I love beginnings. If I could get away with filling a book with opening chapters, and people would WANT to buy it, I would be set (Not claiming they’ll be any good, just that I enjoy writing them).
Where I usually get bogged down is the middle part. My characters get happily off on their journey…. then ??? If I could just get them through the “getting there” part, I could make such an end! Except the middle is ssssoooooo booooorrrrriiiinnngggg.
1) Start with a hook,
2) Reel the reader in with interesting characters
3) Get the characters moving where they need to go
5) PROFIT!!! (the end)
Think try-fail sequences. Or collecting people, knowledge, or things they will need later. Or that will be disastrous later. There’s all kinds of ways to f with your characters while they’re getting there. 0:)
Swain’s Techniques of the Selling Writer.
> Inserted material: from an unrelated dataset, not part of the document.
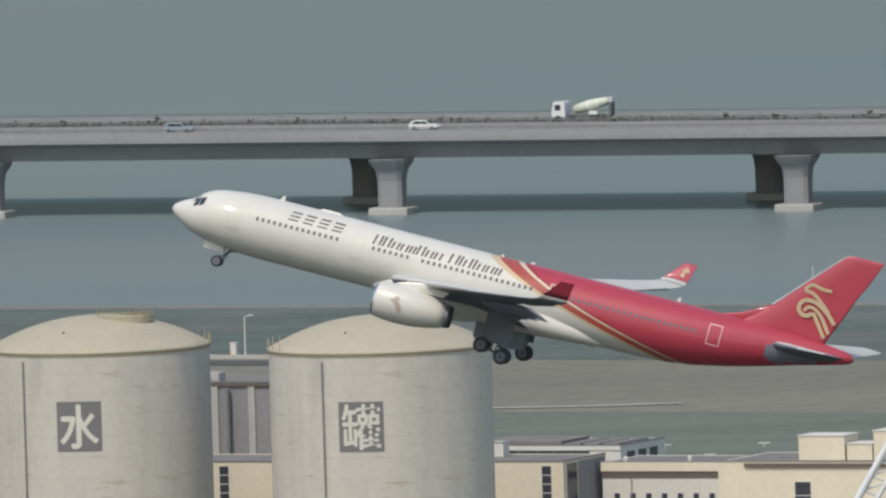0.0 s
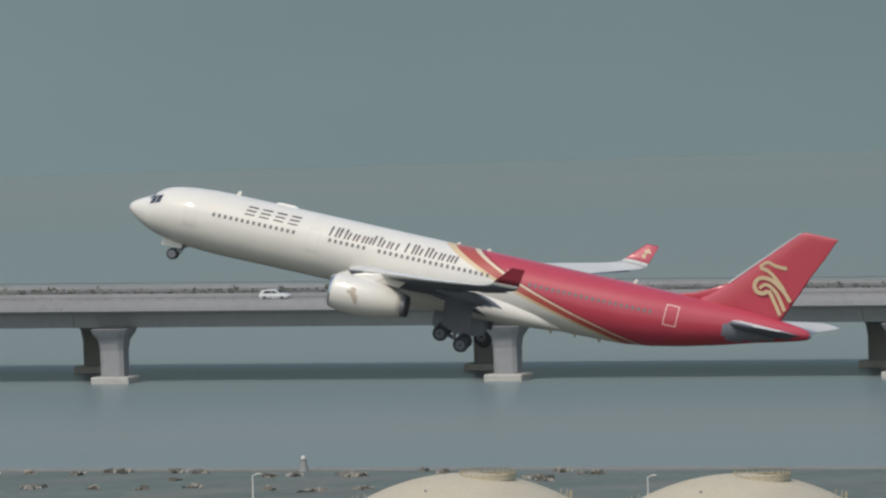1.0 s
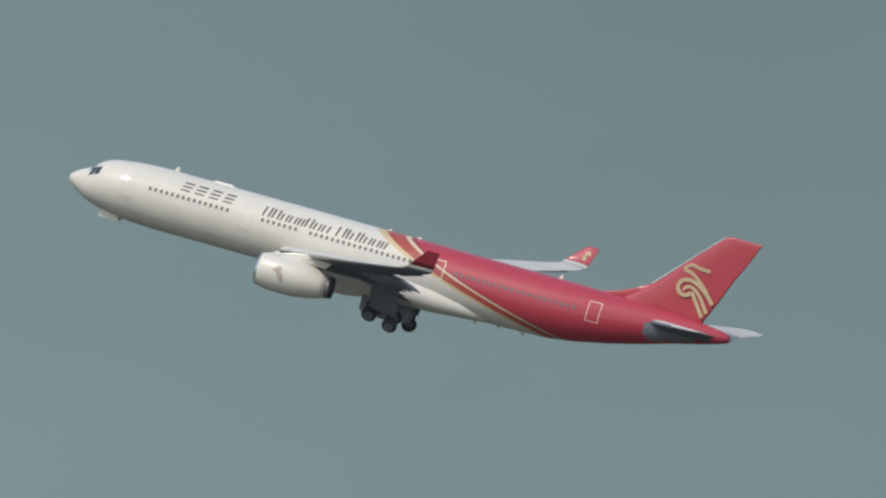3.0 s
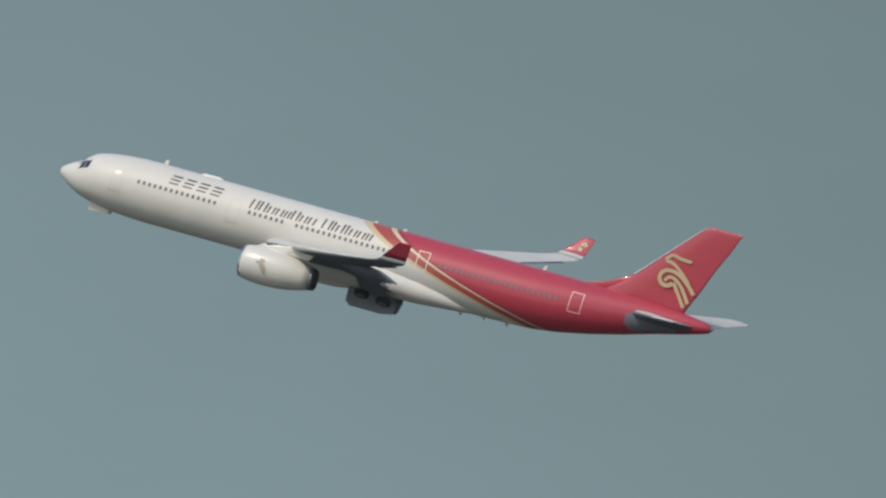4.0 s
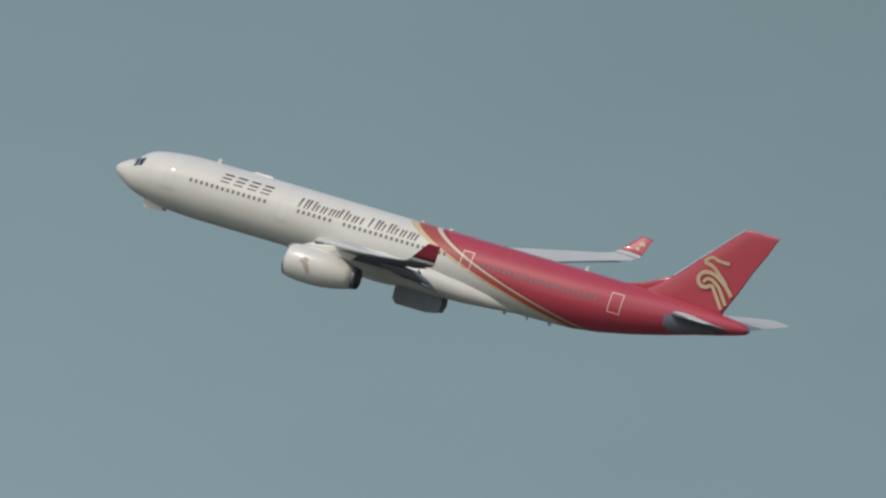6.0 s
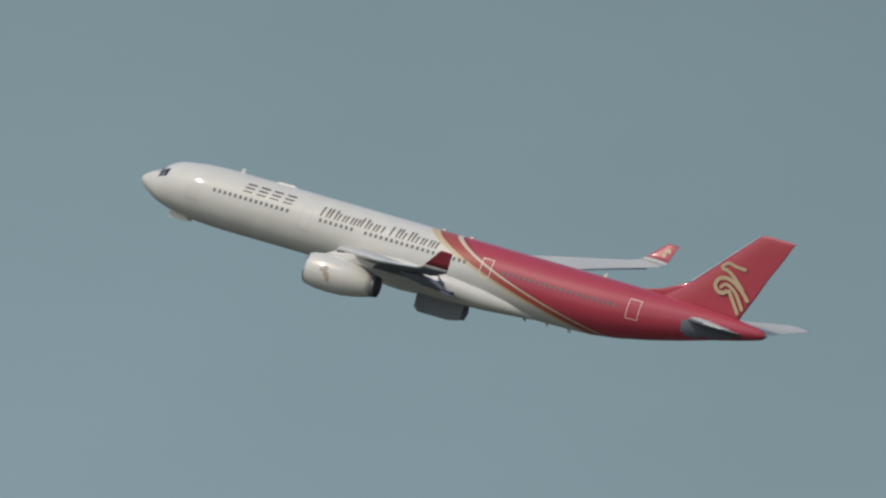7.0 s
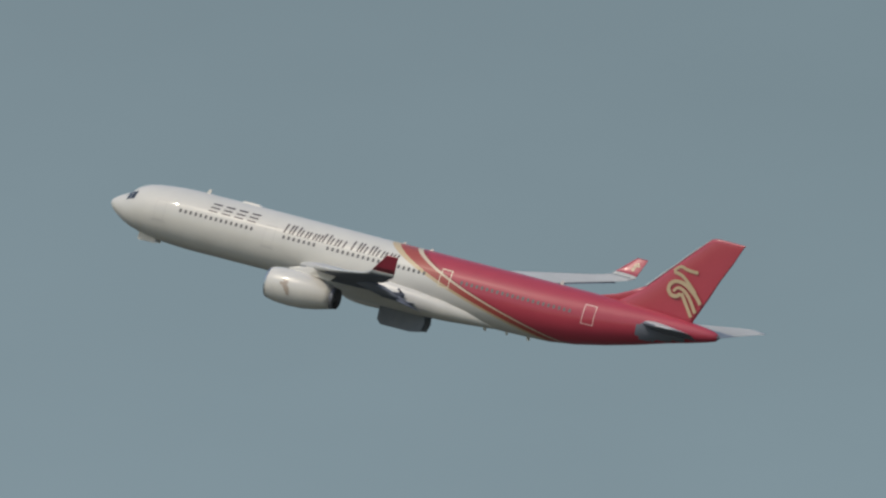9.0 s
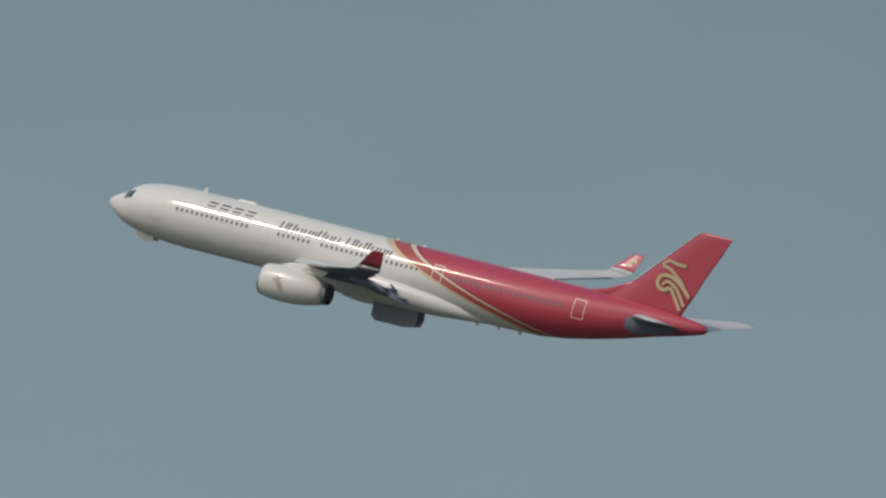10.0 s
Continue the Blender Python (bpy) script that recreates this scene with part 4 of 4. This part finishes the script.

Coming up on NaNoWriMo. It’s an incredibly productive endeavor for me. That %$#@!!! graph keeps my nose to the grindstone.
And now, a month prior, I have suddenly realized I have a deadline on two almost finished shorter works! Eeep! Time to boot them out the door, and clear the decks for battle.
And here comes the perils of being raised by someone who loves geology: I look at that pile of rocks across the road and think, Ooh, neat rocks.
Getting distracted by the rocks across the road isn’t very helpful either…
I looked at it and thought, “And avalanche! Of course! Just what I need!”
Somehow “avalanche” became “forest fire” as marginally more survivable in a plausible fashion.